■ **Exercise aim**
Images excluded, repeat each entry below exactly.

■ **Records shown**
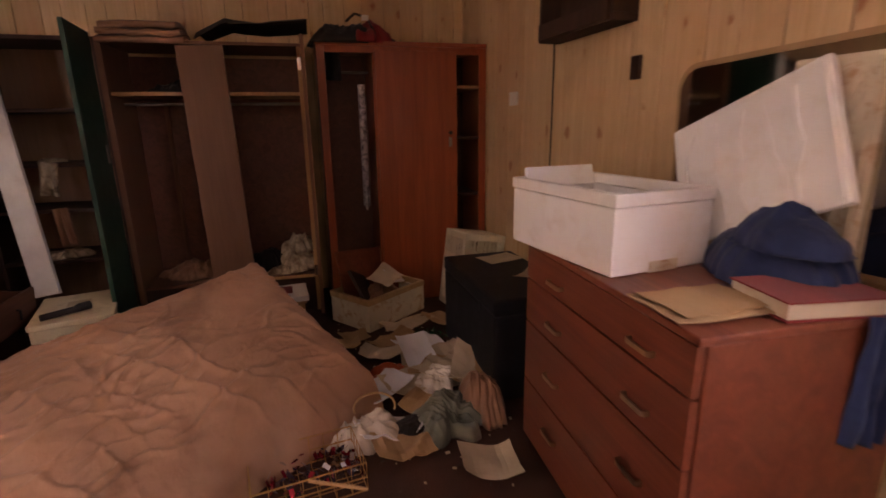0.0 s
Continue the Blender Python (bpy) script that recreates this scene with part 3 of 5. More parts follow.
def bamboo_marks(dab, r, w, h):
    greys, rust = [(0.20, 0.16, 0.13), (0.28, 0.22, 0.16), (0.37, 0.29, 0.20)], [(0.43, 0.24, 0.14), (0.50, 0.32, 0.20), (0.36, 0.20, 0.15)]
    for gx in np.arange(0.06, w, 0.165):
        gy = r.uniform(-0.15, 0.0)
        while gy < h:
            # one spray: a bent stem with long leaves and a rust blossom
            cx, lean, top = gx + r.uniform(-0.05, 0.05), r.uniform(-0.35, 0.35), gy + r.uniform(0.2, 0.3)
            y, x = gy, cx
            while y < top:
                dab(x, y, 0.016, 0.0032, 1.57 - lean, r.choice(greys), 0.85)
                x, y, lean = x + 0.018 * math.tan(lean), y + 0.018, lean + r.uniform(-0.12, 0.12)
                if r.random() < 0.48:
                    side, a = r.choice((-1, 1)), r.uniform(0.35, 1.15)
                    lx = r.uniform(0.026, 0.055)
                    px, py, bend = x, y, a
                    for _ in range(3):
                        px, py = px + side * lx * 0.55 * math.cos(bend), py - lx * 0.55 * math.sin(bend)
                        dab(px, py, lx * 0.55, r.uniform(0.0042, 0.0075), -bend * side, r.choice(greys), 0.75)
                        bend -= 0.22
            for _ in range(r.choice((0, 1, 1))):
                ox, oy = cx + r.uniform(-0.05, 0.05), gy + r.uniform(0.02, 0.26)
                for _ in range(13):
                    d, rr = r.uniform(0, 6.28), r.uniform(0, 0.046)
                    dab(ox + rr * math.cos(d), oy + rr * math.sin(d), r.uniform(0.014, 0.026), r.uniform(0.005, 0.01), d, r.choice(rust), 0.65)
            gy = top + r.uniform(-0.03, 0.04)


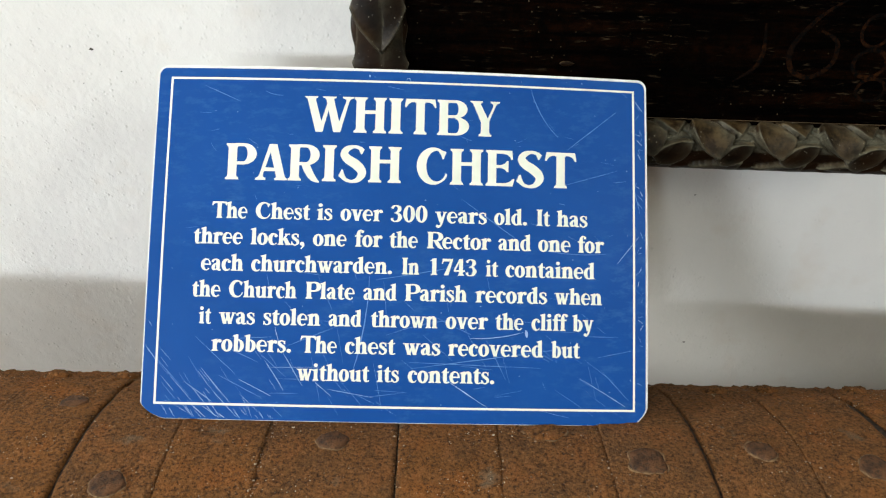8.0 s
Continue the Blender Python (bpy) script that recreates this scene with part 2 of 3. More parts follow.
def bevelled(bm, width, segments=2):
    bmesh.ops.bevel(bm, geom=bm.edges[:], offset=width, segments=segments, affect="EDGES")
    return bm


def structure(name, bm, material, label, category):
    return tagged(new(name, mesh_from(name, bm, material)), label, category, kind="structure")


def holed_wall(along, u0, u1, face0, face1, z0, z1, hole, bm=None):
    """A wall along x or y, with one opening (centre, height of centre, width, height)."""
    bm = bm or bmesh.new()
    c, zc, w, h = hole
    for a, b, p, q in ((u0, c - w / 2, z0, z1), (c + w / 2, u1, z0, z1), (c - w / 2, c + w / 2, z0, zc - h / 2), (c - w / 2, c + w / 2, zc + h / 2, z1)):
        box(bm, *((a, b, face0, face1) if along == "x" else (face0, face1, a, b)), p, q)
    return bm


# ---- the room that closes the place; only its north wall is in view ----
x0, x1, y0, y1, z0, z1 = ROOM
structure("floor", slab(x0, x1, y0, y1, -0.2, 0.0), FLAG, "worn buff flagstone church floor", "floor")
lx, ly, lw, ld = ROOF_LIGHT
roof = bmesh.new()
for a, b, c, d in ((x0, lx - lw / 2, y0, y1), (lx + lw / 2, x1, y0, y1), (lx - lw / 2, lx + lw / 2, y0, ly - ld / 2), (lx - lw / 2, lx + lw / 2, ly + ld / 2, y1)):
    box(roof, a, b, c, d, z1, z1 + 0.2)
structure("ceiling", roof, CEILING, "plain plaster church ceiling with a roof light", "ceiling")
structure("wall_north", slab(x0 - 0.4, x1 + 0.4, y1, y1 + 0.5, -0.2, z1 + 0.2), PLASTER, "uneven white limewashed plaster wall behind the chest", "wall")
def wall_pit(x, z, r, seed):
    """A small dark chip in the plaster."""
    bm = bmesh.new()
    bm.faces.new([bm.verts.new((x + r * (1 + 0.5 * noise.noise(Vector((math.cos(a), math.sin(a), seed)))) * math.cos(a), y1 - 0.0006 - 0.0004 * math.sin(a), z + 0.7 * r * math.sin(a))) for a in (k * math.pi / 7 for k in range(14))])
    part("chip", bm, PIT, bpy.data.objects["wall_north"])


wall_pit(-0.248, 1.051, 0.0022, 1)
wall_pit(-0.222, 1.029, 0.0010, 2)
wall_pit(-0.264, 1.014, 0.0008, 3)
wall_pit(0.412, 0.713, 0.0018, 4)
wall_pit(0.381, 0.921, 0.0012, 7)
south = holed_wall("x", -4.7, x1 + 0.4, y0 - 0.4, y0, -0.2, z1 + 0.2, WINDOW_KEY)
holed_wall("x", x0 - 0.4, -4.7, y0 - 0.4, y0, -0.2, z1 + 0.2, ADDED_WINDOW_SIDE, south)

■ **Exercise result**
0.0 s
Continue the Blender Python (bpy) script that recreates this scene with part 3 of 5. More parts follow.
def bamboo_marks(dab, r, w, h):
    greys, rust = [(0.20, 0.16, 0.13), (0.28, 0.22, 0.16), (0.37, 0.29, 0.20)], [(0.43, 0.24, 0.14), (0.50, 0.32, 0.20), (0.36, 0.20, 0.15)]
    for gx in np.arange(0.06, w, 0.165):
        gy = r.uniform(-0.15, 0.0)
        while gy < h:
            # one spray: a bent stem with long leaves and a rust blossom
            cx, lean, top = gx + r.uniform(-0.05, 0.05), r.uniform(-0.35, 0.35), gy + r.uniform(0.2, 0.3)
            y, x = gy, cx
            while y < top:
                dab(x, y, 0.016, 0.0032, 1.57 - lean, r.choice(greys), 0.85)
                x, y, lean = x + 0.018 * math.tan(lean), y + 0.018, lean + r.uniform(-0.12, 0.12)
                if r.random() < 0.48:
                    side, a = r.choice((-1, 1)), r.uniform(0.35, 1.15)
                    lx = r.uniform(0.026, 0.055)
                    px, py, bend = x, y, a
                    for _ in range(3):
                        px, py = px + side * lx * 0.55 * math.cos(bend), py - lx * 0.55 * math.sin(bend)
                        dab(px, py, lx * 0.55, r.uniform(0.0042, 0.0075), -bend * side, r.choice(greys), 0.75)
                        bend -= 0.22
            for _ in range(r.choice((0, 1, 1))):
                ox, oy = cx + r.uniform(-0.05, 0.05), gy + r.uniform(0.02, 0.26)
                for _ in range(13):
                    d, rr = r.uniform(0, 6.28), r.uniform(0, 0.046)
                    dab(ox + rr * math.cos(d), oy + rr * math.sin(d), r.uniform(0.014, 0.026), r.uniform(0.005, 0.01), d, r.choice(rust), 0.65)
            gy = top + r.uniform(-0.03, 0.04)


8.0 s
Continue the Blender Python (bpy) script that recreates this scene with part 2 of 3. More parts follow.
def bevelled(bm, width, segments=2):
    bmesh.ops.bevel(bm, geom=bm.edges[:], offset=width, segments=segments, affect="EDGES")
    return bm


def structure(name, bm, material, label, category):
    return tagged(new(name, mesh_from(name, bm, material)), label, category, kind="structure")


def holed_wall(along, u0, u1, face0, face1, z0, z1, hole, bm=None):
    """A wall along x or y, with one opening (centre, height of centre, width, height)."""
    bm = bm or bmesh.new()
    c, zc, w, h = hole
    for a, b, p, q in ((u0, c - w / 2, z0, z1), (c + w / 2, u1, z0, z1), (c - w / 2, c + w / 2, z0, zc - h / 2), (c - w / 2, c + w / 2, zc + h / 2, z1)):
        box(bm, *((a, b, face0, face1) if along == "x" else (face0, face1, a, b)), p, q)
    return bm


# ---- the room that closes the place; only its north wall is in view ----
x0, x1, y0, y1, z0, z1 = ROOM
structure("floor", slab(x0, x1, y0, y1, -0.2, 0.0), FLAG, "worn buff flagstone church floor", "floor")
lx, ly, lw, ld = ROOF_LIGHT
roof = bmesh.new()
for a, b, c, d in ((x0, lx - lw / 2, y0, y1), (lx + lw / 2, x1, y0, y1), (lx - lw / 2, lx + lw / 2, y0, ly - ld / 2), (lx - lw / 2, lx + lw / 2, ly + ld / 2, y1)):
    box(roof, a, b, c, d, z1, z1 + 0.2)
structure("ceiling", roof, CEILING, "plain plaster church ceiling with a roof light", "ceiling")
structure("wall_north", slab(x0 - 0.4, x1 + 0.4, y1, y1 + 0.5, -0.2, z1 + 0.2), PLASTER, "uneven white limewashed plaster wall behind the chest", "wall")
def wall_pit(x, z, r, seed):
    """A small dark chip in the plaster."""
    bm = bmesh.new()
    bm.faces.new([bm.verts.new((x + r * (1 + 0.5 * noise.noise(Vector((math.cos(a), math.sin(a), seed)))) * math.cos(a), y1 - 0.0006 - 0.0004 * math.sin(a), z + 0.7 * r * math.sin(a))) for a in (k * math.pi / 7 for k in range(14))])
    part("chip", bm, PIT, bpy.data.objects["wall_north"])


wall_pit(-0.248, 1.051, 0.0022, 1)
wall_pit(-0.222, 1.029, 0.0010, 2)
wall_pit(-0.264, 1.014, 0.0008, 3)
wall_pit(0.412, 0.713, 0.0018, 4)
wall_pit(0.381, 0.921, 0.0012, 7)
south = holed_wall("x", -4.7, x1 + 0.4, y0 - 0.4, y0, -0.2, z1 + 0.2, WINDOW_KEY)
holed_wall("x", x0 - 0.4, -4.7, y0 - 0.4, y0, -0.2, z1 + 0.2, ADDED_WINDOW_SIDE, south)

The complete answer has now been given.